Bobby Jack Floyd

No. 33, 35
- Position: Fullback

Personal information
- Born: December 8, 1929 Paris, Texas, U.S.
- Died: June 27, 2012 (aged 82) Paris, Texas, U.S.
- Listed height: 6 ft 0 in (1.83 m)
- Listed weight: 210 lb (95 kg)

Career information
- High school: Paris
- College: TCU (1948–1951)
- NFL draft: 1952: 15th round, 172nd overall pick

Career history
- Green Bay Packers (1952); Chicago Bears (1953);

Awards and highlights
- Second-team All-SWC (1951);

Career NFL statistics
- Rushing yards: 306
- Rushing average: 4
- Receptions: 20
- Receiving yards: 192
- Total touchdowns: 1
- Stats at Pro Football Reference

= Bobby Jack Floyd =

American football player (1929–2012)

Bobby Jack Floyd (December 8, 1929 – June 27, 2012) was a fullback in the National Football League (NFL) for the Green Bay Packers and Chicago Bears. Floyd was born on December 8, 1929, in Paris, Texas, where he attended Paris High School.
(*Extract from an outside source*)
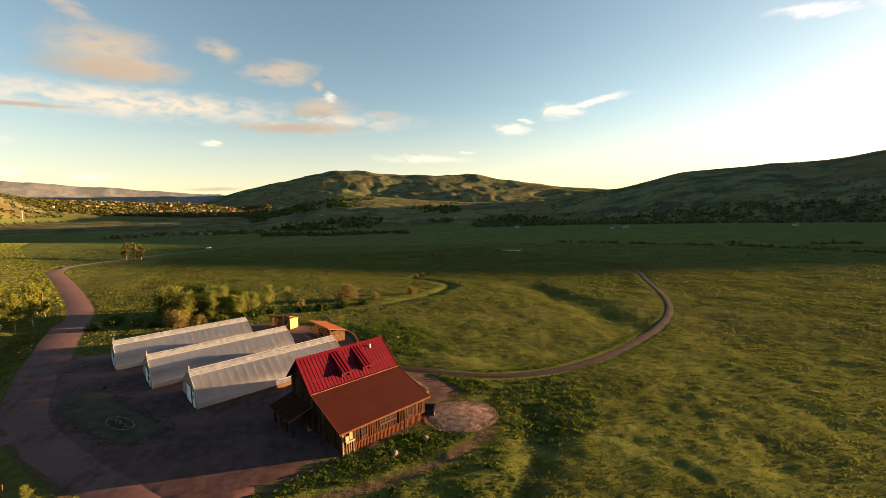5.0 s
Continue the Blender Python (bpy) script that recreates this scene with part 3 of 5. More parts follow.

After high school, he attended Paris Junior College and then Texas Christian University (TCU) where he played college football. At TCU, Floyd was named to the All-Conference team and played in the 1952 Cotton Bowl Classic.

Floyd was drafted 172nd overall by the Packers in the fifteenth round of the 1952 NFL draft. He played that season for the Packers, where he was the team's third leading rusher. After being released by the Packers, he was signed by the Bears. He played eight games for the Bears that season. Over his two-season career, Floyd played in 20 games, rushing 77 times for 306 yards and a touchdown. He also caught 20 passes for 192 yards and had 5 kick returns for 75 yards.